WHAT TO PRODUCE: Write the data out again, character for character, with no images.

--- START OF SOURCE MATERIAL ---

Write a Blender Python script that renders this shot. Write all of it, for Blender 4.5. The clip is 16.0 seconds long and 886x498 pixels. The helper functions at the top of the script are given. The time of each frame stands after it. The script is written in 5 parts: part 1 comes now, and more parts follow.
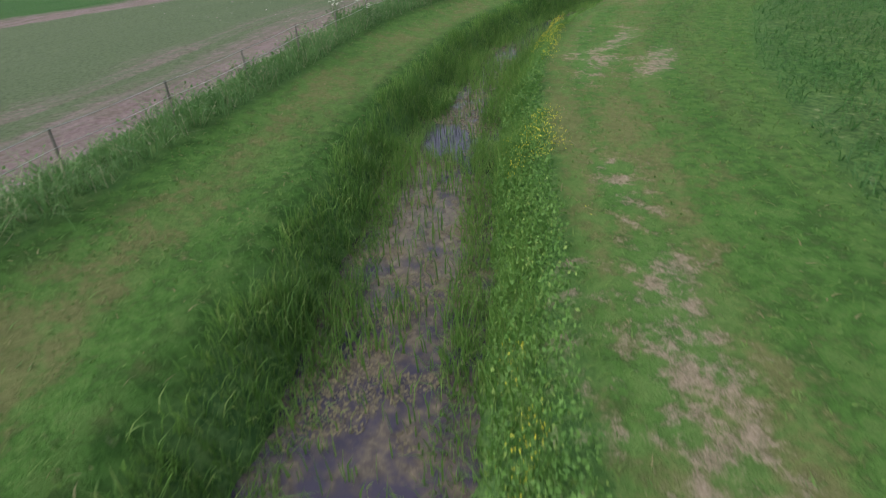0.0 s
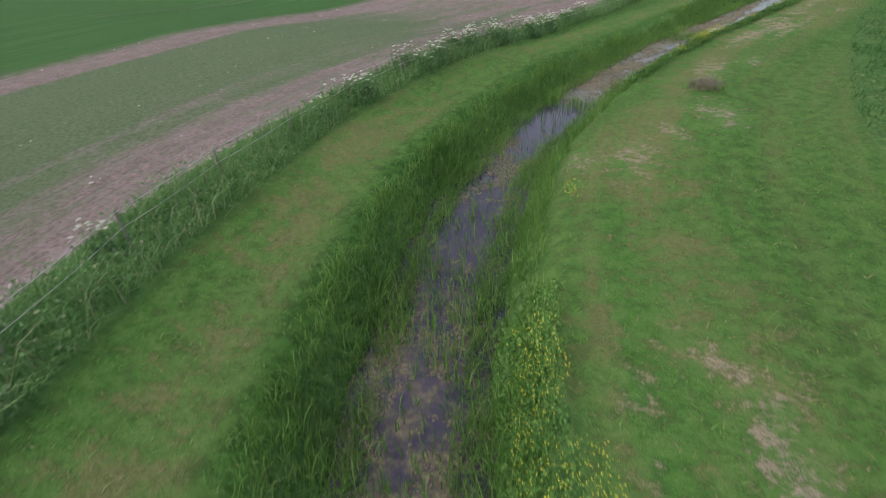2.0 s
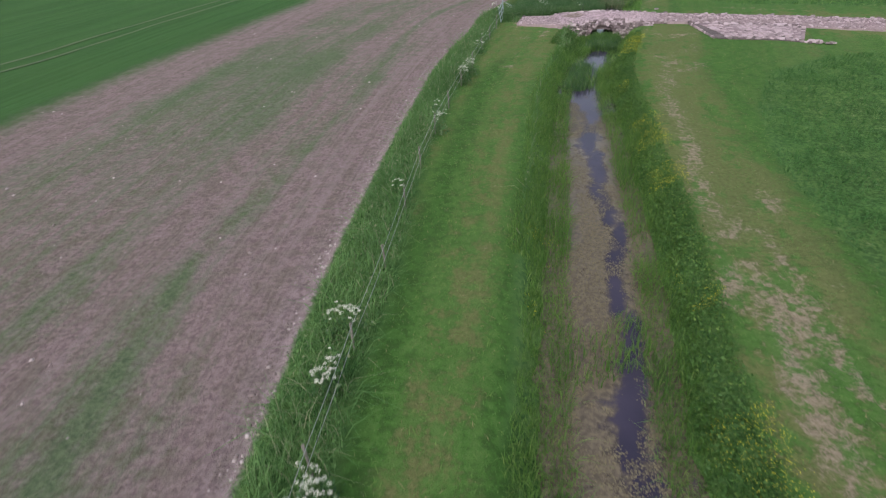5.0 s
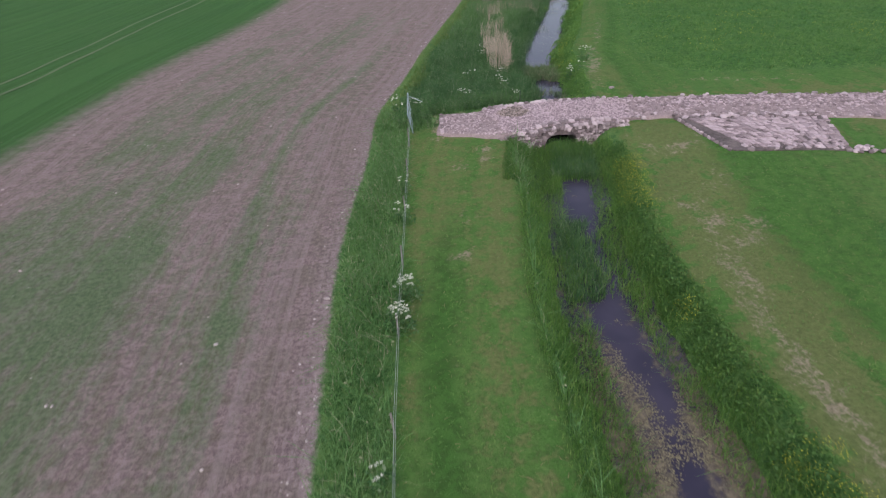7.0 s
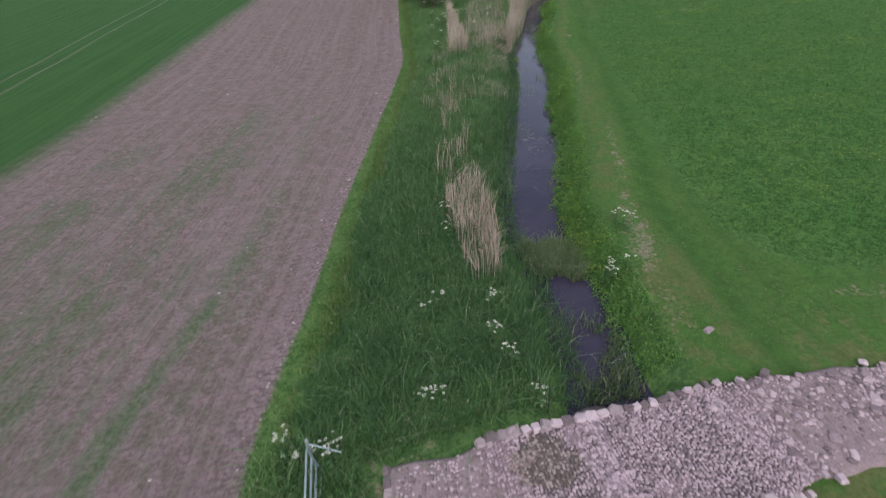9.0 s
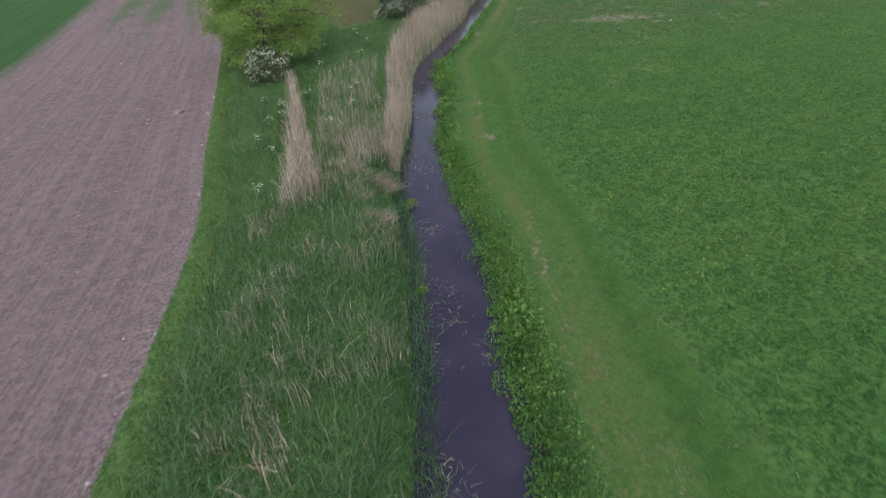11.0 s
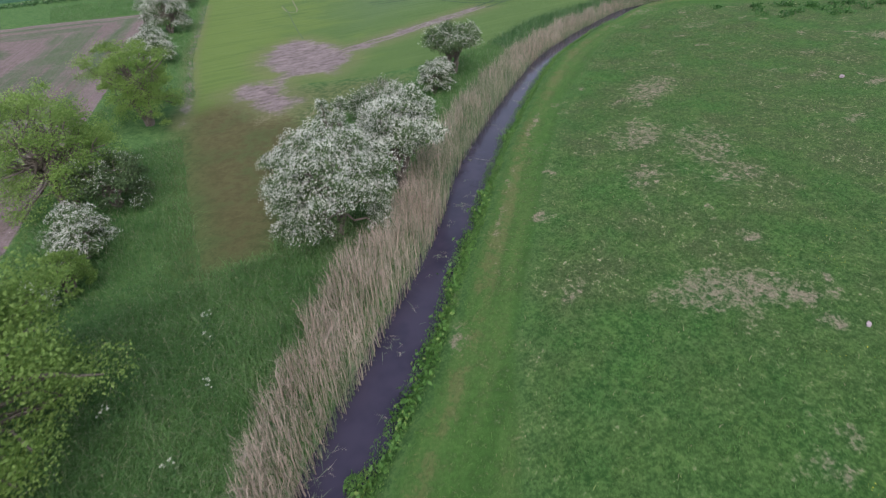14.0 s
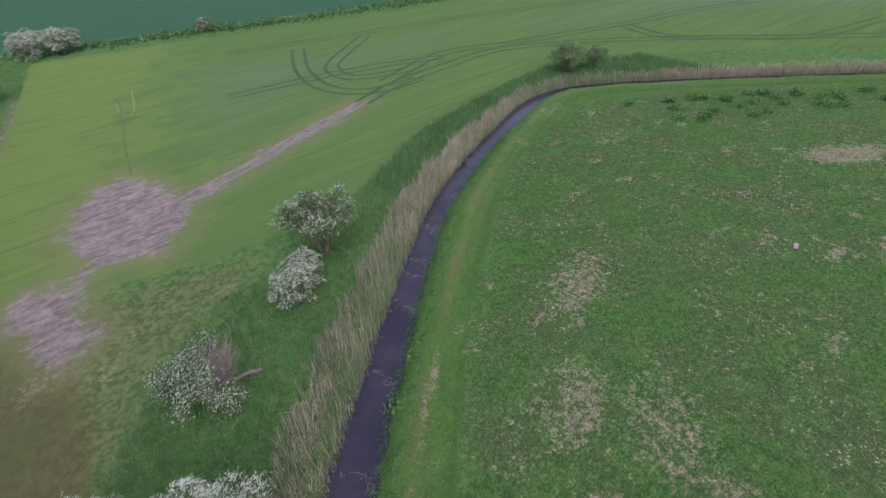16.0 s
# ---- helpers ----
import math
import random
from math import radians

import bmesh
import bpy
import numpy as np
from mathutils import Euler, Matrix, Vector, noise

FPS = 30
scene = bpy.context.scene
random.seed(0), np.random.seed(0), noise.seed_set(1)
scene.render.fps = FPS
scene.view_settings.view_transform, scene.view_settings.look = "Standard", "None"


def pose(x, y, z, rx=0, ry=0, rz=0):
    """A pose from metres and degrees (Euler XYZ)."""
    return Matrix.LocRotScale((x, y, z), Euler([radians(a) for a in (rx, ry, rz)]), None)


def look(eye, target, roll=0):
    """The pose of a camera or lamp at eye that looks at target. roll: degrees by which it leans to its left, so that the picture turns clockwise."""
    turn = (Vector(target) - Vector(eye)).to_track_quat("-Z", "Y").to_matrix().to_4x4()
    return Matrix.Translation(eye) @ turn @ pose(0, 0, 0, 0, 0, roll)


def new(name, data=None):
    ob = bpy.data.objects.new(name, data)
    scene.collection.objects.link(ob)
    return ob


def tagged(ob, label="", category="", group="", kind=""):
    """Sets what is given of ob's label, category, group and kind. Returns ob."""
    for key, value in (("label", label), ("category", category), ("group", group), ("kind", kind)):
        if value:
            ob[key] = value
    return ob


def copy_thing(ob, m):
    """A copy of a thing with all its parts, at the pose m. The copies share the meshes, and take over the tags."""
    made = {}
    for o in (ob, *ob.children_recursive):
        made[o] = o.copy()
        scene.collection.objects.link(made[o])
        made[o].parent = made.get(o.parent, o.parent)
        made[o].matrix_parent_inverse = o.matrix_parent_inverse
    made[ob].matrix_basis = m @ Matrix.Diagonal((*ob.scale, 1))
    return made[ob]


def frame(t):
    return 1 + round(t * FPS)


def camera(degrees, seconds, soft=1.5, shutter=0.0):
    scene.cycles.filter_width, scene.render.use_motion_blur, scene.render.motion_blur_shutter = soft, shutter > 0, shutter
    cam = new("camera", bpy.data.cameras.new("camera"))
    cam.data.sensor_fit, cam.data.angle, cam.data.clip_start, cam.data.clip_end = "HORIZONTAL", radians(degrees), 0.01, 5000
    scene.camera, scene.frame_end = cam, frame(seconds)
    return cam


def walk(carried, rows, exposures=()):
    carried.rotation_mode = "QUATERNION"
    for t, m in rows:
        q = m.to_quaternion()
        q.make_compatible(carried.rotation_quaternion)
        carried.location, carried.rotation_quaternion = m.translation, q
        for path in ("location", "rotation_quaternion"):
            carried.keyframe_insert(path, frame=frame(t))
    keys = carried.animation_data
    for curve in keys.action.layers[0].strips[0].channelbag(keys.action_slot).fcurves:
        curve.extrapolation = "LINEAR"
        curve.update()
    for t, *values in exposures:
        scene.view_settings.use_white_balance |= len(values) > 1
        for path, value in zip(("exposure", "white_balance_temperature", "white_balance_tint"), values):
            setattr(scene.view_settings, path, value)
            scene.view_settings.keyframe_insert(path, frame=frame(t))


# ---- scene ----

--- END OF SOURCE MATERIAL ---

ANSWER TO THIS TASK:
Write a Blender Python script that renders this shot. Write all of it, for Blender 4.5. The clip is 16.0 seconds long and 886x498 pixels. The helper functions at the top of the script are given. The time of each frame stands after it. The script is written in 5 parts: part 1 comes now, and more parts follow.
0.0 s
2.0 s
5.0 s
7.0 s
9.0 s
11.0 s
14.0 s
16.0 s
# ---- helpers ----
import math
import random
from math import radians

import bmesh
import bpy
import numpy as np
from mathutils import Euler, Matrix, Vector, noise

FPS = 30
scene = bpy.context.scene
random.seed(0), np.random.seed(0), noise.seed_set(1)
scene.render.fps = FPS
scene.view_settings.view_transform, scene.view_settings.look = "Standard", "None"


def pose(x, y, z, rx=0, ry=0, rz=0):
    """A pose from metres and degrees (Euler XYZ)."""
    return Matrix.LocRotScale((x, y, z), Euler([radians(a) for a in (rx, ry, rz)]), None)


def look(eye, target, roll=0):
    """The pose of a camera or lamp at eye that looks at target. roll: degrees by which it leans to its left, so that the picture turns clockwise."""
    turn = (Vector(target) - Vector(eye)).to_track_quat("-Z", "Y").to_matrix().to_4x4()
    return Matrix.Translation(eye) @ turn @ pose(0, 0, 0, 0, 0, roll)


def new(name, data=None):
    ob = bpy.data.objects.new(name, data)
    scene.collection.objects.link(ob)
    return ob


def tagged(ob, label="", category="", group="", kind=""):
    """Sets what is given of ob's label, category, group and kind. Returns ob."""
    for key, value in (("label", label), ("category", category), ("group", group), ("kind", kind)):
        if value:
            ob[key] = value
    return ob


def copy_thing(ob, m):
    """A copy of a thing with all its parts, at the pose m. The copies share the meshes, and take over the tags."""
    made = {}
    for o in (ob, *ob.children_recursive):
        made[o] = o.copy()
        scene.collection.objects.link(made[o])
        made[o].parent = made.get(o.parent, o.parent)
        made[o].matrix_parent_inverse = o.matrix_parent_inverse
    made[ob].matrix_basis = m @ Matrix.Diagonal((*ob.scale, 1))
    return made[ob]


def frame(t):
    return 1 + round(t * FPS)


def camera(degrees, seconds, soft=1.5, shutter=0.0):
    scene.cycles.filter_width, scene.render.use_motion_blur, scene.render.motion_blur_shutter = soft, shutter > 0, shutter
    cam = new("camera", bpy.data.cameras.new("camera"))
    cam.data.sensor_fit, cam.data.angle, cam.data.clip_start, cam.data.clip_end = "HORIZONTAL", radians(degrees), 0.01, 5000
    scene.camera, scene.frame_end = cam, frame(seconds)
    return cam


def walk(carried, rows, exposures=()):
    carried.rotation_mode = "QUATERNION"
    for t, m in rows:
        q = m.to_quaternion()
        q.make_compatible(carried.rotation_quaternion)
        carried.location, carried.rotation_quaternion = m.translation, q
        for path in ("location", "rotation_quaternion"):
            carried.keyframe_insert(path, frame=frame(t))
    keys = carried.animation_data
    for curve in keys.action.layers[0].strips[0].channelbag(keys.action_slot).fcurves:
        curve.extrapolation = "LINEAR"
        curve.update()
    for t, *values in exposures:
        scene.view_settings.use_white_balance |= len(values) > 1
        for path, value in zip(("exposure", "white_balance_temperature", "white_balance_tint"), values):
            setattr(scene.view_settings, path, value)
            scene.view_settings.keyframe_insert(path, frame=frame(t))


# ---- scene ----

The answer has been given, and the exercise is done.